* SET EXERCISE
Return the listing below verbatim. Pictures do not belong in the copy.

<<<<

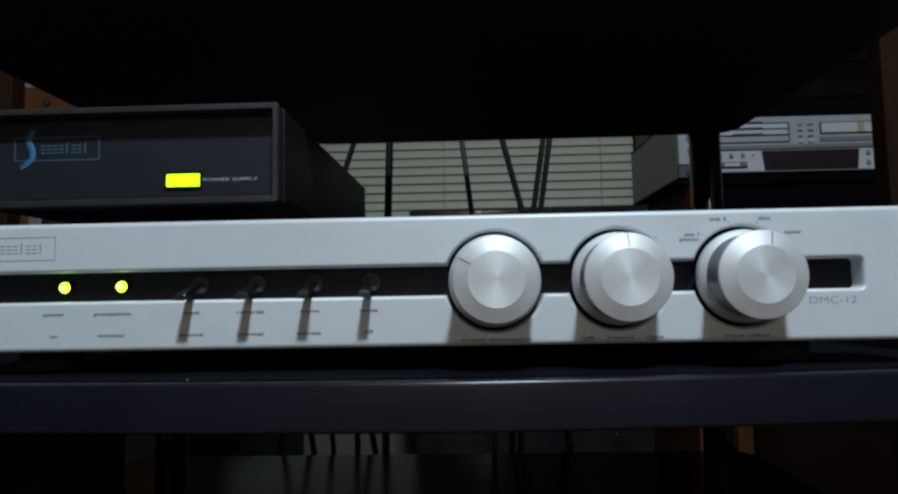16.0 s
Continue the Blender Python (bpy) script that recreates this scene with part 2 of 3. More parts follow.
def print_text(body, x, y, z, width, height, mat, parent, thick=0.00012, name="printed_word", bold=0.014):
    """Flat lettering of that width centred on x; height is the font's size."""
    cu = bpy.data.curves.new("lettering", "FONT")
    cu.body, cu.size, cu.align_x, cu.align_y, cu.extrude = body, 1.0, "CENTER", "CENTER", 0.01
    cu.offset = bold
    cu.resolution_u = 3
    temp = bpy.data.objects.new("lettering", cu)
    scene.collection.objects.link(temp)
    me = bpy.data.meshes.new_from_object(temp.evaluated_get(bpy.context.evaluated_depsgraph_get()))
    bpy.data.objects.remove(temp)
    bpy.data.curves.remove(cu)
    co = np.empty(len(me.vertices) * 3)
    me.vertices.foreach_get("co", co)
    co = co.reshape(-1, 3)
    mid = (co[:, 0].max() + co[:, 0].min()) / 2
    sx = width / (co[:, 0].max() - co[:, 0].min())
    out = np.stack([(co[:, 0] - mid) * sx, -np.sign(co[:, 2]) * thick / 2, co[:, 1] * height], 1)
    me.vertices.foreach_set("co", out.ravel())
    me.name = name
    me.materials.clear()
    me.materials.append(mat)
    ob = new(name, me)
    ob.location = (x, y - thick / 2, z)
    ob.parent = parent
    return ob


# ---- the room ----
X0, X1, Y0, Y1, Z0, Z1 = -2.2, 2.7, -2.6, 1.44, -0.62, 1.68
setting("floor", box(X0 - 0.1, X1 + 0.1, Y0 - 0.1, Y1 + 0.1, Z0 - 0.05, Z0), FLOOR_WOOD, "dark brown wooden floor under the racks", "floor")
setting("ceiling", box(X0 - 0.1, X1 + 0.1, Y0 - 0.1, Y1 + 0.1, Z1, Z1 + 0.05), CEILING_PAINT, "plain white painted ceiling", "ceiling")
setting("wall_north", box(X0, X1, Y1, Y1 + 0.1, Z0, Z1), WALL_PAINT, "plain pale grey painted wall behind the blind", "wall")
setting("wall_south", box(X0, X1, Y0 - 0.1, Y0, Z0, Z1), WARM_WALL, "plain cream painted wall", "wall")
# Unseen side walls, set dark so the glossy posts reflect little from them.
setting("wall_east", box(X1, X1 + 0.1, Y0 - 0.1, Y1 + 0.1, Z0, Z1), DARK_WALL, "plain unseen side wall set in dark brown", "wall")
setting("wall_west", box(X0 - 0.1, X0, Y0 - 0.1, Y1 + 0.1, Z0, Z1), DARK_WALL, "plain unseen side wall set in dark brown", "wall")

fixture = thing("ceiling_lamp", "round white ceiling lamp in front of the rack", "lamp")
part("housing", lathe([(0.0, 1.679), (0.12, 1.679), (0.125, 1.66), (0.12, 1.60), (0.095, 1.595), (0.095, 1.62), (0.0, 1.62)], (0.47, -1.0, 0), "Z", 40), WHITE_FRAME, fixture, smooth=True)

# Unseen lamp, added for the highlights on the posts and for fill light.
fill_lamp = thing("unseen_fill_lamp", "unseen added lamp on a slim black pole with a small glowing shade", "lamp", at=(0.36, -2.3, Z0))
part("base", lathe([(0.0, 0.0), (0.12, 0.0), (0.12, 0.012), (0.02, 0.022), (0.0, 0.022)], (0, 0, 0), "Z", 32), BLACK_GLOSS, fill_lamp, smooth=True)
part("pole", lathe([(0.0, 0.02), (0.009, 0.02), (0.009, 0.99), (0.015, 0.995), (0.015, 1.01), (0.0, 1.01)], (0, 0, 0), "Z", 20), BLACK_GLOSS, fill_lamp, smooth=True)
part("shade", lathe([(0.0, 1.011), (0.036, 1.011), (0.038, 1.014), (0.036, 1.358), (0.034, 1.36), (0.0, 1.36)], (0, 0, 0), "Z", 32), LAMP_SHADE, fill_lamp, "glowing pale shade", True)


# ---- the rack ----
def shelf(z0, z1, back, front=-0.032, left=-0.069):
    """A board with a bowed front and a rounded front edge."""
    bm = bmesh.new()
    n, r = 48, 0.0022
    loops = []
    arc = [(r * (1 - math.cos(radians(a))), r * (1 - math.sin(radians(a)))) for a in range(0, 91, 15)]
    rows = [(z0 + dz, inset) for dz, inset in arc] + [(z1 - dz, inset) for dz, inset in reversed(arc)]
    for z, inset in [(z0, r + 0.001)] + rows + [(z1, r + 0.001)]:
        loop = []
        xa, xb = left + inset, 0.5515 - inset
        for i in range(n + 1):
            x = xa + (xb - xa) * i / n
            end = min(x - xa, xb - x)
            corner = 0.012
            round_in = corner - math.sqrt(max(0, corner ** 2 - (corner - end) ** 2)) if end < corner else 0.0
            loop.append(bm.verts.new((x, front + 0.31 * (x - 0.2413) ** 2 + inset + round_in, z)))
        r2 = 0.022
        for cx, a0 in ((xb - r2, 0), (xa + r2, 90)):
            for k in range(7):
                a = radians(a0 + 15 * k)
                loop.append(bm.verts.new((cx + r2 * math.cos(a), back - inset - r2 + r2 * math.sin(a), z)))
        loops.append(loop)
    for a, b in zip(loops, loops[1:]):
        bridge(bm, a, b)
    bm.faces.new(loops[0])
    bm.faces.new(loops[-1])
    return bm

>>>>

* REPLY TO THE TASK
16.0 s
Continue the Blender Python (bpy) script that recreates this scene with part 2 of 3. More parts follow.
def print_text(body, x, y, z, width, height, mat, parent, thick=0.00012, name="printed_word", bold=0.014):
    """Flat lettering of that width centred on x; height is the font's size."""
    cu = bpy.data.curves.new("lettering", "FONT")
    cu.body, cu.size, cu.align_x, cu.align_y, cu.extrude = body, 1.0, "CENTER", "CENTER", 0.01
    cu.offset = bold
    cu.resolution_u = 3
    temp = bpy.data.objects.new("lettering", cu)
    scene.collection.objects.link(temp)
    me = bpy.data.meshes.new_from_object(temp.evaluated_get(bpy.context.evaluated_depsgraph_get()))
    bpy.data.objects.remove(temp)
    bpy.data.curves.remove(cu)
    co = np.empty(len(me.vertices) * 3)
    me.vertices.foreach_get("co", co)
    co = co.reshape(-1, 3)
    mid = (co[:, 0].max() + co[:, 0].min()) / 2
    sx = width / (co[:, 0].max() - co[:, 0].min())
    out = np.stack([(co[:, 0] - mid) * sx, -np.sign(co[:, 2]) * thick / 2, co[:, 1] * height], 1)
    me.vertices.foreach_set("co", out.ravel())
    me.name = name
    me.materials.clear()
    me.materials.append(mat)
    ob = new(name, me)
    ob.location = (x, y - thick / 2, z)
    ob.parent = parent
    return ob


# ---- the room ----
X0, X1, Y0, Y1, Z0, Z1 = -2.2, 2.7, -2.6, 1.44, -0.62, 1.68
setting("floor", box(X0 - 0.1, X1 + 0.1, Y0 - 0.1, Y1 + 0.1, Z0 - 0.05, Z0), FLOOR_WOOD, "dark brown wooden floor under the racks", "floor")
setting("ceiling", box(X0 - 0.1, X1 + 0.1, Y0 - 0.1, Y1 + 0.1, Z1, Z1 + 0.05), CEILING_PAINT, "plain white painted ceiling", "ceiling")
setting("wall_north", box(X0, X1, Y1, Y1 + 0.1, Z0, Z1), WALL_PAINT, "plain pale grey painted wall behind the blind", "wall")
setting("wall_south", box(X0, X1, Y0 - 0.1, Y0, Z0, Z1), WARM_WALL, "plain cream painted wall", "wall")
# Unseen side walls, set dark so the glossy posts reflect little from them.
setting("wall_east", box(X1, X1 + 0.1, Y0 - 0.1, Y1 + 0.1, Z0, Z1), DARK_WALL, "plain unseen side wall set in dark brown", "wall")
setting("wall_west", box(X0 - 0.1, X0, Y0 - 0.1, Y1 + 0.1, Z0, Z1), DARK_WALL, "plain unseen side wall set in dark brown", "wall")

fixture = thing("ceiling_lamp", "round white ceiling lamp in front of the rack", "lamp")
part("housing", lathe([(0.0, 1.679), (0.12, 1.679), (0.125, 1.66), (0.12, 1.60), (0.095, 1.595), (0.095, 1.62), (0.0, 1.62)], (0.47, -1.0, 0), "Z", 40), WHITE_FRAME, fixture, smooth=True)

# Unseen lamp, added for the highlights on the posts and for fill light.
fill_lamp = thing("unseen_fill_lamp", "unseen added lamp on a slim black pole with a small glowing shade", "lamp", at=(0.36, -2.3, Z0))
part("base", lathe([(0.0, 0.0), (0.12, 0.0), (0.12, 0.012), (0.02, 0.022), (0.0, 0.022)], (0, 0, 0), "Z", 32), BLACK_GLOSS, fill_lamp, smooth=True)
part("pole", lathe([(0.0, 0.02), (0.009, 0.02), (0.009, 0.99), (0.015, 0.995), (0.015, 1.01), (0.0, 1.01)], (0, 0, 0), "Z", 20), BLACK_GLOSS, fill_lamp, smooth=True)
part("shade", lathe([(0.0, 1.011), (0.036, 1.011), (0.038, 1.014), (0.036, 1.358), (0.034, 1.36), (0.0, 1.36)], (0, 0, 0), "Z", 32), LAMP_SHADE, fill_lamp, "glowing pale shade", True)


# ---- the rack ----
def shelf(z0, z1, back, front=-0.032, left=-0.069):
    """A board with a bowed front and a rounded front edge."""
    bm = bmesh.new()
    n, r = 48, 0.0022
    loops = []
    arc = [(r * (1 - math.cos(radians(a))), r * (1 - math.sin(radians(a)))) for a in range(0, 91, 15)]
    rows = [(z0 + dz, inset) for dz, inset in arc] + [(z1 - dz, inset) for dz, inset in reversed(arc)]
    for z, inset in [(z0, r + 0.001)] + rows + [(z1, r + 0.001)]:
        loop = []
        xa, xb = left + inset, 0.5515 - inset
        for i in range(n + 1):
            x = xa + (xb - xa) * i / n
            end = min(x - xa, xb - x)
            corner = 0.012
            round_in = corner - math.sqrt(max(0, corner ** 2 - (corner - end) ** 2)) if end < corner else 0.0
            loop.append(bm.verts.new((x, front + 0.31 * (x - 0.2413) ** 2 + inset + round_in, z)))
        r2 = 0.022
        for cx, a0 in ((xb - r2, 0), (xa + r2, 90)):
            for k in range(7):
                a = radians(a0 + 15 * k)
                loop.append(bm.verts.new((cx + r2 * math.cos(a), back - inset - r2 + r2 * math.sin(a), z)))
        loops.append(loop)
    for a, b in zip(loops, loops[1:]):
        bridge(bm, a, b)
    bm.faces.new(loops[0])
    bm.faces.new(loops[-1])
    return bm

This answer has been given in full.